Wherever the string "Vector" shows up in a line, count that line. Give the total alone.

BEGIN Material

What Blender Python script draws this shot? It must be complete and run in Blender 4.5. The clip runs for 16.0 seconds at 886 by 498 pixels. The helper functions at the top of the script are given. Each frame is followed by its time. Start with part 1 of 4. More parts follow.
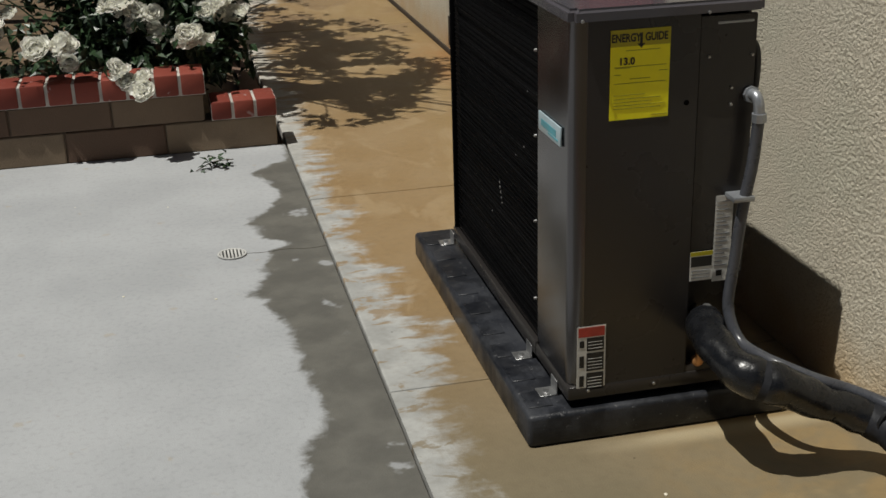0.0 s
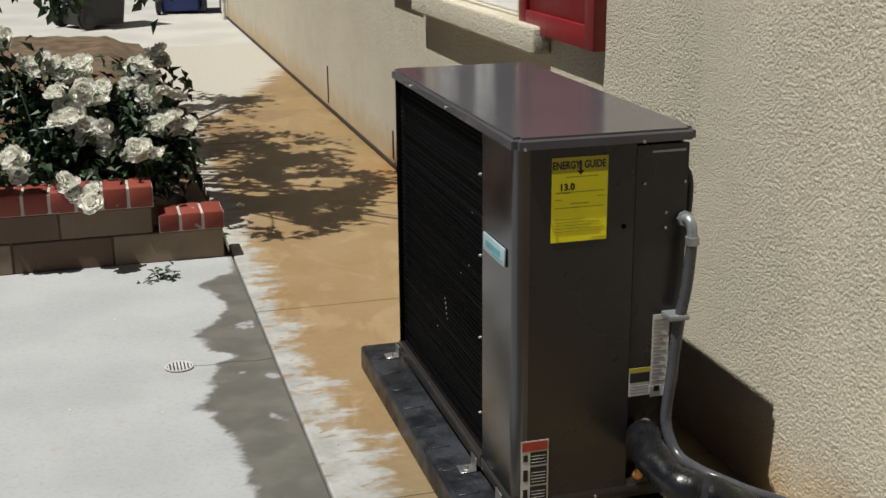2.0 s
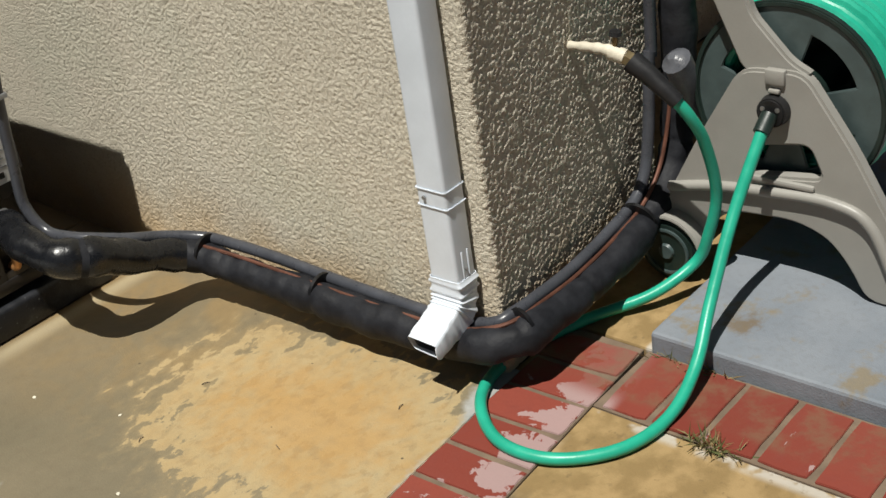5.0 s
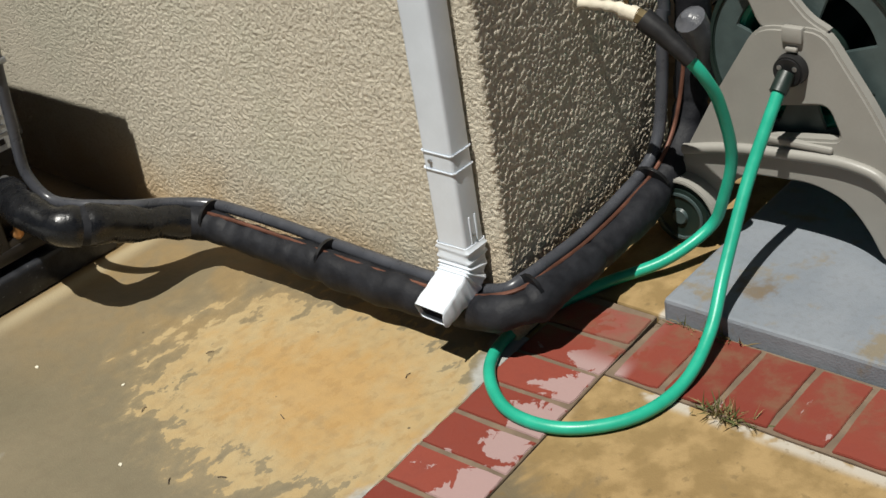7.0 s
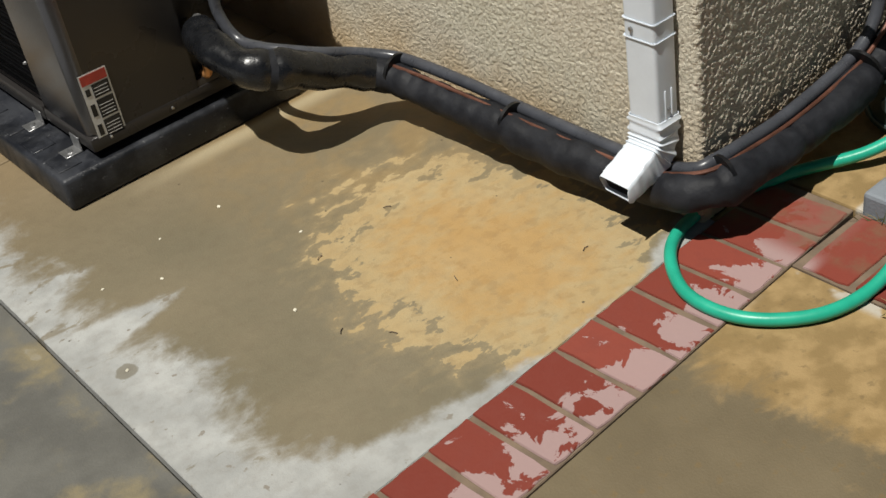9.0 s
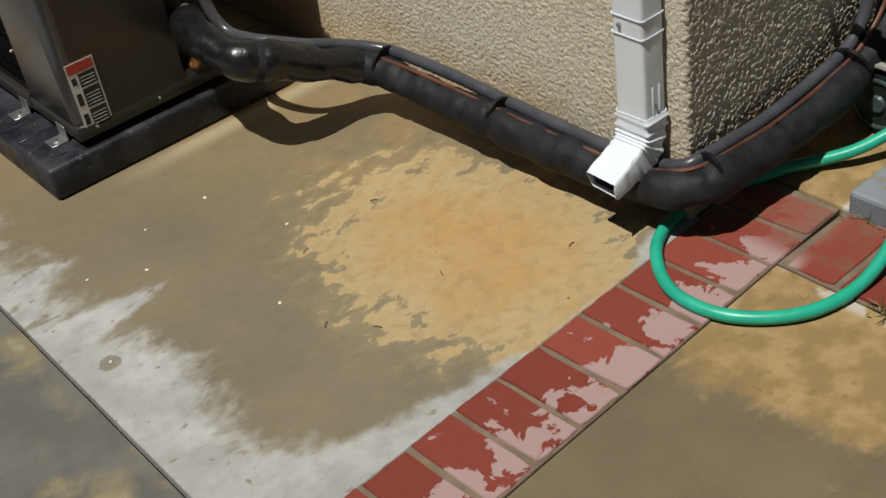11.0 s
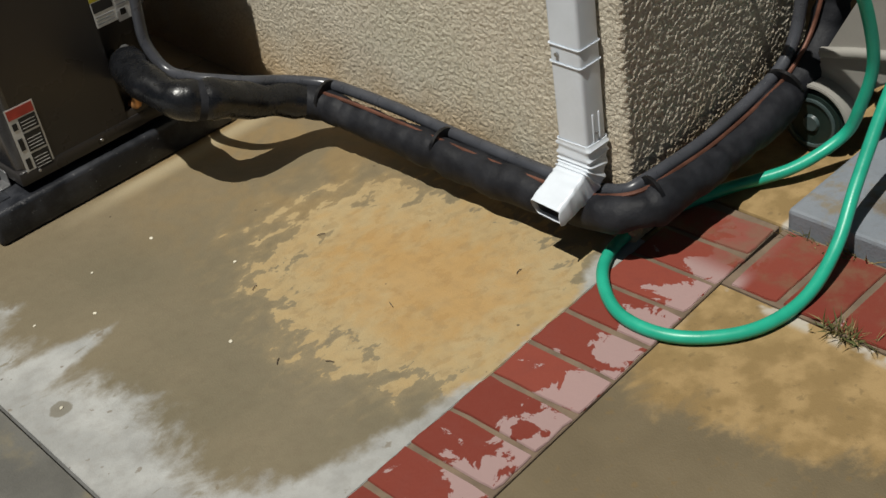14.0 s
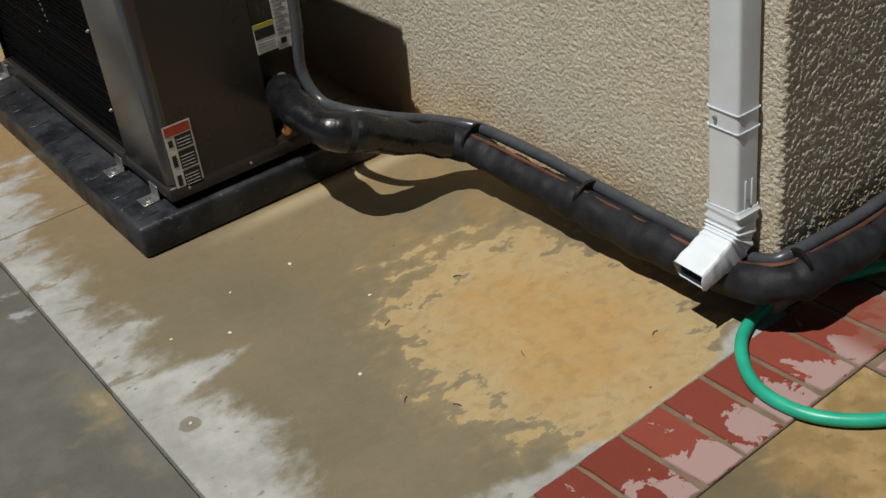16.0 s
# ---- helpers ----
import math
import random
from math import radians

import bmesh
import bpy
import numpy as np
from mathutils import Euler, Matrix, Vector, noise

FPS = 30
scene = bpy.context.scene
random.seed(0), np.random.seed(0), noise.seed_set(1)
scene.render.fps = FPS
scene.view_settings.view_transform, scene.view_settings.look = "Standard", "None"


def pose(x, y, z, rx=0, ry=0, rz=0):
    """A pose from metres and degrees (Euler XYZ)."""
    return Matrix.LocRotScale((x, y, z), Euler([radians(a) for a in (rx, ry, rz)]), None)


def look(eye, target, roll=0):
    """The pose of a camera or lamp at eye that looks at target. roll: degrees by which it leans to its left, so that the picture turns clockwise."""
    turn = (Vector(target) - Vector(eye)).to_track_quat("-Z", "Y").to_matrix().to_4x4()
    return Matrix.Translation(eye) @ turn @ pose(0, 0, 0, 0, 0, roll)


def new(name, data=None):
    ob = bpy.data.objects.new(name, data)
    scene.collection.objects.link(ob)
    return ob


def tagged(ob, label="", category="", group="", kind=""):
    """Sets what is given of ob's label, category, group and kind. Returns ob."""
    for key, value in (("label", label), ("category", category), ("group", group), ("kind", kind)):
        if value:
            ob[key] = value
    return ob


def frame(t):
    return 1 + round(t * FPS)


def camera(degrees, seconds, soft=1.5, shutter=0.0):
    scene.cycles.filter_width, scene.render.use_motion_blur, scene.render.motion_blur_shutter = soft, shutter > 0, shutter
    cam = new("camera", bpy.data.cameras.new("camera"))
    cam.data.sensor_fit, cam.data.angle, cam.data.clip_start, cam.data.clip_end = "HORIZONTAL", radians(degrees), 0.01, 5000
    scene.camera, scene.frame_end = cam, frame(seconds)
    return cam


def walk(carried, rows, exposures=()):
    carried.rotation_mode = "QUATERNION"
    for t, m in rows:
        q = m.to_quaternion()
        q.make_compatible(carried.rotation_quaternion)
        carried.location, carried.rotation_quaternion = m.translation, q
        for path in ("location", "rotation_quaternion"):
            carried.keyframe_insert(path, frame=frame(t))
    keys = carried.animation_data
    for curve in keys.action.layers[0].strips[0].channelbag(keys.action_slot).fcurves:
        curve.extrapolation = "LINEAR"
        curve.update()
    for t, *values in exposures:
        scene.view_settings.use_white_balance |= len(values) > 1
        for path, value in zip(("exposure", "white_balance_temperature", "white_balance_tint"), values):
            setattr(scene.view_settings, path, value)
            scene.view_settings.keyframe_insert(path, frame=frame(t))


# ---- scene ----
cam = camera(39.80, 16.0, soft=1.5)
PATH = [
    (0, (-1.5163, -1.2215, 1.4548), (-1.0778, 0.7409, 0.6664), -1.7),
    (0.5, (-1.5336, -1.2636, 1.4980), (-1.0228, 0.7301, 0.8424), -1.5),
    (1, (-1.5541, -1.3003, 1.5120), (-1.0087, 0.7020, 0.9115), -0.7),
    (1.5, (-1.5520, -1.2938, 1.5142), (-1.0044, 0.7031, 0.9007), -0.7),
    (2, (-1.5520, -1.2949, 1.5142), (-0.9925, 0.6988, 0.8986), -0.5),
    (2.5, (-1.5487, -1.2917, 1.5120), (-0.9752, 0.6966, 0.8910), -0.4),
    (3, (-1.5595, -1.3176, 1.4980), (-0.9029, 0.6156, 0.7938), -2.0),
    (3.5, (-1.5044, -1.2798, 1.4634), (-0.7409, 0.5378, 0.5821), -5.4),
    (4, (-1.4742, -1.2895, 1.4461), (-0.5346, 0.3780, 0.4439), -7.3),
    (4.5, (-1.4774, -1.3068, 1.4245), (-0.3467, 0.1879, 0.3510), -9.5),
    (5, (-1.5347, -1.3586, 1.4677), (-0.1847, -0.0497, 0.4061), -8.9),
    (5.2, (-1.5476, -1.3554, 1.4666), (-0.1663, -0.0767, 0.4061), -8.5),
    (7.3, (-1.4882, -1.3327, 1.4234), (-0.2246, 0.0119, 0.3002), -10.5),
    (7.5, (-1.4990, -1.3241, 1.4224), (-0.2830, 0.0292, 0.2570), -10.8),
    (8, (-1.4882, -1.2960, 1.4137), (-0.4212, 0.1069, 0.1642), -10.3),
    (8.2, (-1.4936, -1.2884, 1.4116), (-0.4590, 0.1328, 0.1566), -10.2),
    (10.5, (-1.4818, -1.2647, 1.4278), (-0.5011, 0.1750, 0.1501), -10.4),
    (11, (-1.4764, -1.2712, 1.4191), (-0.4763, 0.1523, 0.1393), -9.6),
    (11.5, (-1.4375, -1.2982, 1.4256), (-0.3542, 0.0886, 0.1728), -11.0),
    (12, (-1.4364, -1.3133, 1.4342), (-0.2495, 0.0162, 0.2149), -11.7),
    (12.5, (-1.4418, -1.3122, 1.4267), (-0.2300, -0.0151, 0.1966), -11.9),
    (13, (-1.4515, -1.3014, 1.4321), (-0.2549, -0.0086, 0.1814), -11.3),
    (13.5, (-1.4720, -1.2830, 1.4375), (-0.3272, 0.0605, 0.1922), -10.3),
    (14, (-1.4785, -1.2776, 1.4375), (-0.3899, 0.1015, 0.1804), -9.9),
    (14.5, (-1.4893, -1.2636, 1.4364), (-0.4439, 0.1598, 0.1922), -9.7),
    (15, (-1.4969, -1.2539, 1.4396), (-0.4741, 0.2041, 0.2171), -9.1),
    (15.5, (-1.5034, -1.2463, 1.4472), (-0.5044, 0.2592, 0.2646), -8.9),
    (16, (-1.5044, -1.2388, 1.4504), (-0.5368, 0.2948, 0.2776), -8.0),
]
walk(cam, [(t, look(eye, target, roll)) for t, eye, target, roll in PATH],
     exposures=[(0.0, -0.08), (0.6, 0.0), (1.0, 0.04), (1.5, 0.24), (2.6, 0.35), (3.5, 0.45), (5.0, 0.38), (7.5, 0.34), (8.2, 0.3), (10.5, 0.1), (12.5, 0.05), (16.0, -0.05)])

# ---- light ----
SUN = Vector((-0.39, -0.076, 1.0)).normalized()
world = bpy.data.worlds.new("sky")
scene.world = world
world.use_nodes = True
wn = world.node_tree
sky = wn.nodes.new("ShaderNodeTexSky")
sky.sky_type, sky.sun_disc = "NISHITA", False
sky.sun_elevation = math.asin(SUN.z)
sky.sun_rotation = math.atan2(SUN.x, SUN.y)
wn.links.new(sky.outputs["Color"], wn.nodes["Background"].inputs["Color"])
wn.nodes["Background"].inputs["Strength"].default_value = 0.013
lamp = bpy.data.lights.new("sun", "SUN")
lamp.energy, lamp.angle, lamp.color = 4.3, radians(0.5), (1.0, 0.975, 0.90)
new("sun", lamp).matrix_basis = look(SUN * 30, (0, 0, 0))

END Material

▶ _Result of this exercise_:
3